> **MATERIAL PROVIDED**:
========

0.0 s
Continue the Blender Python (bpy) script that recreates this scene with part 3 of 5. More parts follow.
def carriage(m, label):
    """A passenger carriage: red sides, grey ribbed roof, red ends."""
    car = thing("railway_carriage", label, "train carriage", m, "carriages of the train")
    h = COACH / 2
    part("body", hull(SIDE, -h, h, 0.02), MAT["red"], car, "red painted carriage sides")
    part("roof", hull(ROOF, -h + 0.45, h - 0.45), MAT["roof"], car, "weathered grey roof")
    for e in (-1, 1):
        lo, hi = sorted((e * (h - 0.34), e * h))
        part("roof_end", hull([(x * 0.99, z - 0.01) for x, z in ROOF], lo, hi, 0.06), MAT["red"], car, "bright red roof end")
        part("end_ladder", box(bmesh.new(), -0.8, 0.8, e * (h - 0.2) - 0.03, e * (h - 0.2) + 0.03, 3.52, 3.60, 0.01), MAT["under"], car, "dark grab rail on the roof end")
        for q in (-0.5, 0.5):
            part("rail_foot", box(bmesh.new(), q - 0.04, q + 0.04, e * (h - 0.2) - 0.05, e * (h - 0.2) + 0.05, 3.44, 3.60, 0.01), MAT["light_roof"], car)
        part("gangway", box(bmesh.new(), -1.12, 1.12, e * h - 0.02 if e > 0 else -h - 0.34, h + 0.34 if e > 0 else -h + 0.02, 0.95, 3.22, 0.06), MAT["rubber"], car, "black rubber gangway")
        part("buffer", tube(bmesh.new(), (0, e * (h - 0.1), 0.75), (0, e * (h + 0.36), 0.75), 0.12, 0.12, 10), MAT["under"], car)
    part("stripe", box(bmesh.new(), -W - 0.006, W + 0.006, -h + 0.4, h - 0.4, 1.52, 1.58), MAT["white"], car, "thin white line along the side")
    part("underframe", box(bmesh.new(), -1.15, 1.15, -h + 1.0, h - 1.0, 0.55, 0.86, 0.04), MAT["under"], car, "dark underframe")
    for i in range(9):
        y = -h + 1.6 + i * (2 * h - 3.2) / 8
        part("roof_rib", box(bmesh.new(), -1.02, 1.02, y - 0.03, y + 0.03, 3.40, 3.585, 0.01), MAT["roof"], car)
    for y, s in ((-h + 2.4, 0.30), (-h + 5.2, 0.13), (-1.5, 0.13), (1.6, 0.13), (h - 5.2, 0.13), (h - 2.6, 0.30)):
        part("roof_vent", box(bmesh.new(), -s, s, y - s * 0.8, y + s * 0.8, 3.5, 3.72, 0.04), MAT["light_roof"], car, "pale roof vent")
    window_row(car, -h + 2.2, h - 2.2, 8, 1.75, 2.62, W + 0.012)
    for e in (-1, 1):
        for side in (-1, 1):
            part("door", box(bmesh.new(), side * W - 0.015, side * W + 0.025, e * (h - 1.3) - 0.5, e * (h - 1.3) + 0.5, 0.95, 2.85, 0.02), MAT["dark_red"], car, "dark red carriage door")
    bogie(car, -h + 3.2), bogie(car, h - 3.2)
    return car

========

Write the listing out again, exactly as it reads.

0.0 s
Continue the Blender Python (bpy) script that recreates this scene with part 3 of 5. More parts follow.
def carriage(m, label):
    """A passenger carriage: red sides, grey ribbed roof, red ends."""
    car = thing("railway_carriage", label, "train carriage", m, "carriages of the train")
    h = COACH / 2
    part("body", hull(SIDE, -h, h, 0.02), MAT["red"], car, "red painted carriage sides")
    part("roof", hull(ROOF, -h + 0.45, h - 0.45), MAT["roof"], car, "weathered grey roof")
    for e in (-1, 1):
        lo, hi = sorted((e * (h - 0.34), e * h))
        part("roof_end", hull([(x * 0.99, z - 0.01) for x, z in ROOF], lo, hi, 0.06), MAT["red"], car, "bright red roof end")
        part("end_ladder", box(bmesh.new(), -0.8, 0.8, e * (h - 0.2) - 0.03, e * (h - 0.2) + 0.03, 3.52, 3.60, 0.01), MAT["under"], car, "dark grab rail on the roof end")
        for q in (-0.5, 0.5):
            part("rail_foot", box(bmesh.new(), q - 0.04, q + 0.04, e * (h - 0.2) - 0.05, e * (h - 0.2) + 0.05, 3.44, 3.60, 0.01), MAT["light_roof"], car)
        part("gangway", box(bmesh.new(), -1.12, 1.12, e * h - 0.02 if e > 0 else -h - 0.34, h + 0.34 if e > 0 else -h + 0.02, 0.95, 3.22, 0.06), MAT["rubber"], car, "black rubber gangway")
        part("buffer", tube(bmesh.new(), (0, e * (h - 0.1), 0.75), (0, e * (h + 0.36), 0.75), 0.12, 0.12, 10), MAT["under"], car)
    part("stripe", box(bmesh.new(), -W - 0.006, W + 0.006, -h + 0.4, h - 0.4, 1.52, 1.58), MAT["white"], car, "thin white line along the side")
    part("underframe", box(bmesh.new(), -1.15, 1.15, -h + 1.0, h - 1.0, 0.55, 0.86, 0.04), MAT["under"], car, "dark underframe")
    for i in range(9):
        y = -h + 1.6 + i * (2 * h - 3.2) / 8
        part("roof_rib", box(bmesh.new(), -1.02, 1.02, y - 0.03, y + 0.03, 3.40, 3.585, 0.01), MAT["roof"], car)
    for y, s in ((-h + 2.4, 0.30), (-h + 5.2, 0.13), (-1.5, 0.13), (1.6, 0.13), (h - 5.2, 0.13), (h - 2.6, 0.30)):
        part("roof_vent", box(bmesh.new(), -s, s, y - s * 0.8, y + s * 0.8, 3.5, 3.72, 0.04), MAT["light_roof"], car, "pale roof vent")
    window_row(car, -h + 2.2, h - 2.2, 8, 1.75, 2.62, W + 0.012)
    for e in (-1, 1):
        for side in (-1, 1):
            part("door", box(bmesh.new(), side * W - 0.015, side * W + 0.025, e * (h - 1.3) - 0.5, e * (h - 1.3) + 0.5, 0.95, 2.85, 0.02), MAT["dark_red"], car, "dark red carriage door")
    bogie(car, -h + 3.2), bogie(car, h - 3.2)
    return car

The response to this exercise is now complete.